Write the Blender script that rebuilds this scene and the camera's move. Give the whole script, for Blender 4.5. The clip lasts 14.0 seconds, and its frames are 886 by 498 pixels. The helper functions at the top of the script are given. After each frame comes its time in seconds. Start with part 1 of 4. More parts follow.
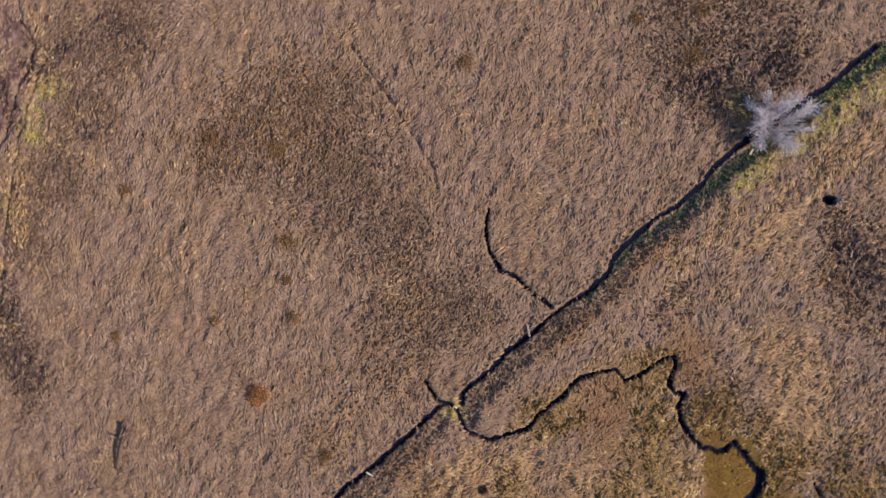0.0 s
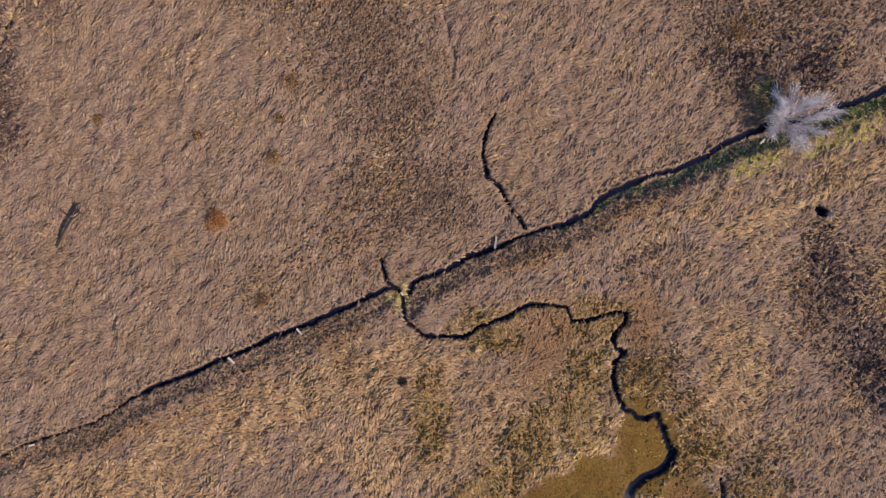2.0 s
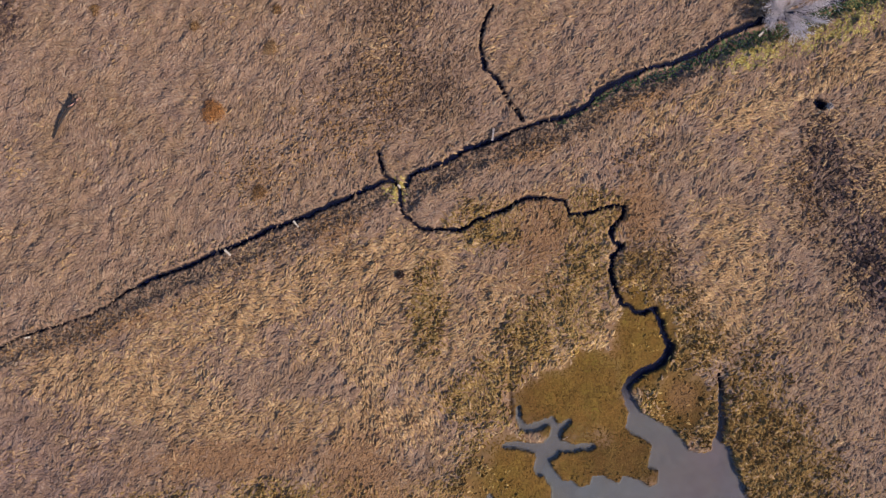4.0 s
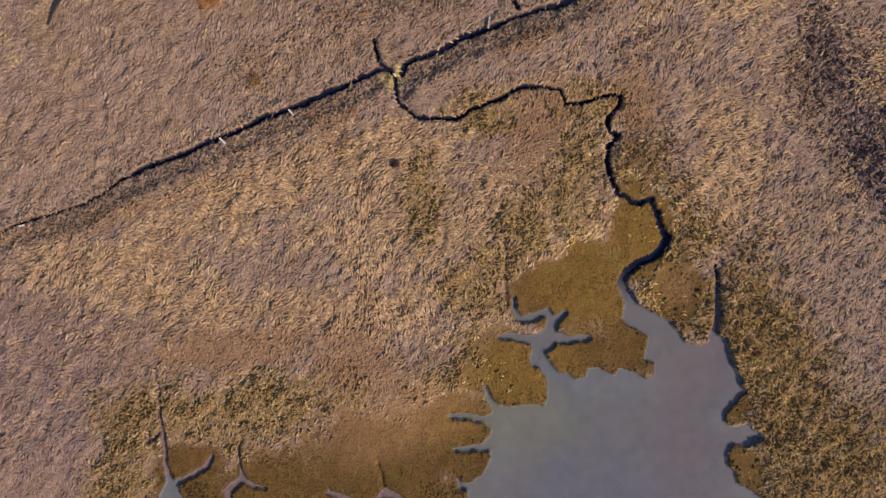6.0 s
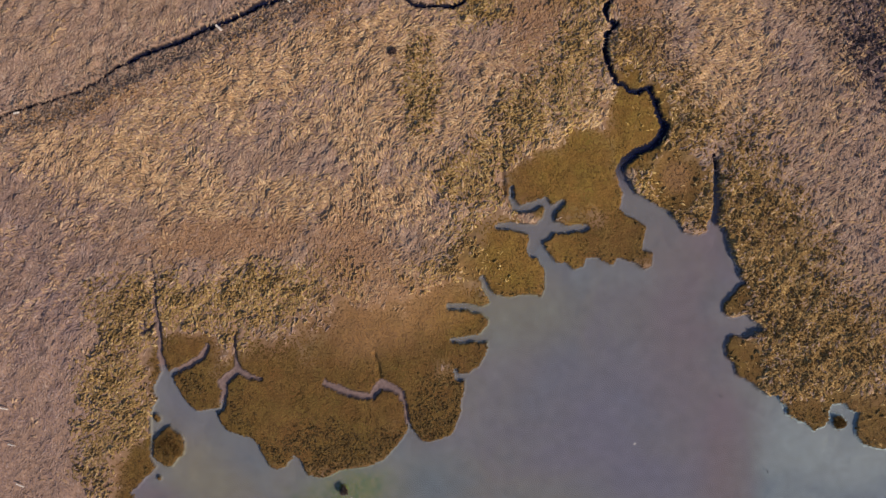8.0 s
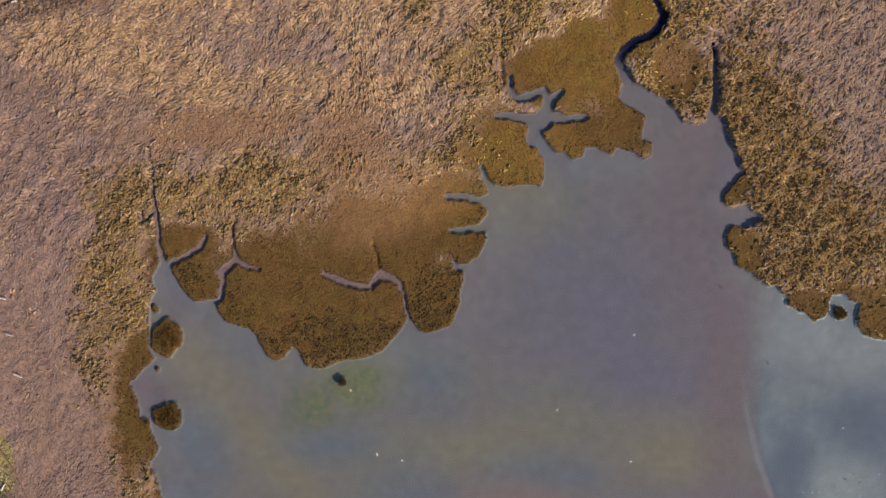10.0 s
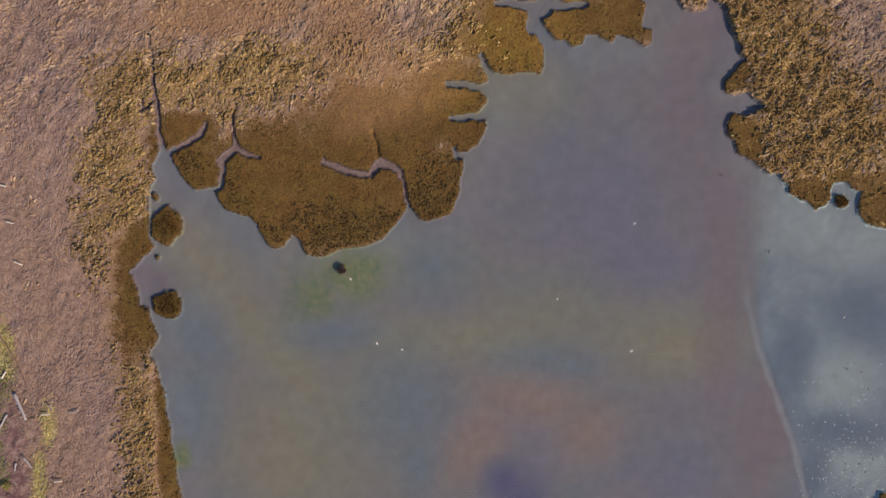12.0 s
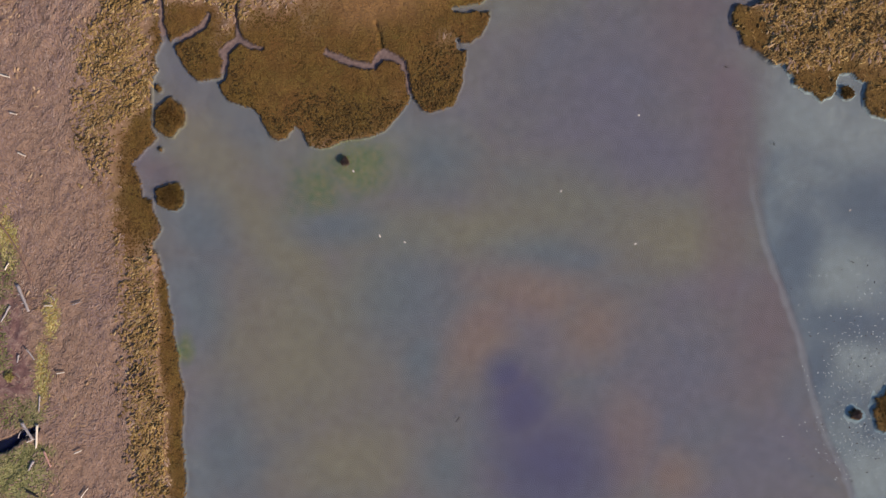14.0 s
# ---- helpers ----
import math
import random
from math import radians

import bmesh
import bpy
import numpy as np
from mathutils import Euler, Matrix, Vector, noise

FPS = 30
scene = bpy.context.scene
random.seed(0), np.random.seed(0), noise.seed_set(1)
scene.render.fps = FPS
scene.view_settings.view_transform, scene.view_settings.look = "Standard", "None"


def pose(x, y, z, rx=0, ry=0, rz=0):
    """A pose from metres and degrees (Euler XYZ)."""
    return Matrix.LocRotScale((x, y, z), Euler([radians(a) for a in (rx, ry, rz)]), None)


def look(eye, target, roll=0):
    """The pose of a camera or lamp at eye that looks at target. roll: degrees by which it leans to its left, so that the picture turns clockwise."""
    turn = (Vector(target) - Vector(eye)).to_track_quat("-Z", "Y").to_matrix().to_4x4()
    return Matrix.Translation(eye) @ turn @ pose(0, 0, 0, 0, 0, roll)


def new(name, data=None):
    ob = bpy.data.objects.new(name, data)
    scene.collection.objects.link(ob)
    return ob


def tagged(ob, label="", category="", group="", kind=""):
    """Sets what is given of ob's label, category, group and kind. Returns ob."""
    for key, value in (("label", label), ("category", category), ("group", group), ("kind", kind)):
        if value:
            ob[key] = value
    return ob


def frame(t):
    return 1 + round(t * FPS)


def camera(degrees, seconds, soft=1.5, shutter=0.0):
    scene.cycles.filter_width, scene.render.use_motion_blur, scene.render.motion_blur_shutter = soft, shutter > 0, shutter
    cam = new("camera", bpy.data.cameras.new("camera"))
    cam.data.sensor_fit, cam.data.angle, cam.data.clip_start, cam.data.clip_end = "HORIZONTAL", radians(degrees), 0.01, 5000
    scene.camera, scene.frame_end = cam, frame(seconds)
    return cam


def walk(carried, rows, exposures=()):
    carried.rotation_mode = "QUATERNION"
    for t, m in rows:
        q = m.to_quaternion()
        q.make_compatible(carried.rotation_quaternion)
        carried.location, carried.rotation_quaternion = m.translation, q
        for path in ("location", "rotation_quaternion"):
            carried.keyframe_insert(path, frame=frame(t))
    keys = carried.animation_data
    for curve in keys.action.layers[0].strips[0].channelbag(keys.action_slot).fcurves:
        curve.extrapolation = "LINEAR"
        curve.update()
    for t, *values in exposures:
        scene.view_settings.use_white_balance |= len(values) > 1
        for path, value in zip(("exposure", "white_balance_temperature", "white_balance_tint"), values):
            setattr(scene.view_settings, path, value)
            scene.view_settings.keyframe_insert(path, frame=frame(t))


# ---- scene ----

→ DO THIS
Omit every picture while copying the listing above exactly.

→ RESULT BELOW
Write the Blender script that rebuilds this scene and the camera's move. Give the whole script, for Blender 4.5. The clip lasts 14.0 seconds, and its frames are 886 by 498 pixels. The helper functions at the top of the script are given. After each frame comes its time in seconds. Start with part 1 of 4. More parts follow.
0.0 s
2.0 s
4.0 s
6.0 s
8.0 s
10.0 s
12.0 s
14.0 s
# ---- helpers ----
import math
import random
from math import radians

import bmesh
import bpy
import numpy as np
from mathutils import Euler, Matrix, Vector, noise

FPS = 30
scene = bpy.context.scene
random.seed(0), np.random.seed(0), noise.seed_set(1)
scene.render.fps = FPS
scene.view_settings.view_transform, scene.view_settings.look = "Standard", "None"


def pose(x, y, z, rx=0, ry=0, rz=0):
    """A pose from metres and degrees (Euler XYZ)."""
    return Matrix.LocRotScale((x, y, z), Euler([radians(a) for a in (rx, ry, rz)]), None)


def look(eye, target, roll=0):
    """The pose of a camera or lamp at eye that looks at target. roll: degrees by which it leans to its left, so that the picture turns clockwise."""
    turn = (Vector(target) - Vector(eye)).to_track_quat("-Z", "Y").to_matrix().to_4x4()
    return Matrix.Translation(eye) @ turn @ pose(0, 0, 0, 0, 0, roll)


def new(name, data=None):
    ob = bpy.data.objects.new(name, data)
    scene.collection.objects.link(ob)
    return ob


def tagged(ob, label="", category="", group="", kind=""):
    """Sets what is given of ob's label, category, group and kind. Returns ob."""
    for key, value in (("label", label), ("category", category), ("group", group), ("kind", kind)):
        if value:
            ob[key] = value
    return ob


def frame(t):
    return 1 + round(t * FPS)


def camera(degrees, seconds, soft=1.5, shutter=0.0):
    scene.cycles.filter_width, scene.render.use_motion_blur, scene.render.motion_blur_shutter = soft, shutter > 0, shutter
    cam = new("camera", bpy.data.cameras.new("camera"))
    cam.data.sensor_fit, cam.data.angle, cam.data.clip_start, cam.data.clip_end = "HORIZONTAL", radians(degrees), 0.01, 5000
    scene.camera, scene.frame_end = cam, frame(seconds)
    return cam


def walk(carried, rows, exposures=()):
    carried.rotation_mode = "QUATERNION"
    for t, m in rows:
        q = m.to_quaternion()
        q.make_compatible(carried.rotation_quaternion)
        carried.location, carried.rotation_quaternion = m.translation, q
        for path in ("location", "rotation_quaternion"):
            carried.keyframe_insert(path, frame=frame(t))
    keys = carried.animation_data
    for curve in keys.action.layers[0].strips[0].channelbag(keys.action_slot).fcurves:
        curve.extrapolation = "LINEAR"
        curve.update()
    for t, *values in exposures:
        scene.view_settings.use_white_balance |= len(values) > 1
        for path, value in zip(("exposure", "white_balance_temperature", "white_balance_tint"), values):
            setattr(scene.view_settings, path, value)
            scene.view_settings.keyframe_insert(path, frame=frame(t))


# ---- scene ----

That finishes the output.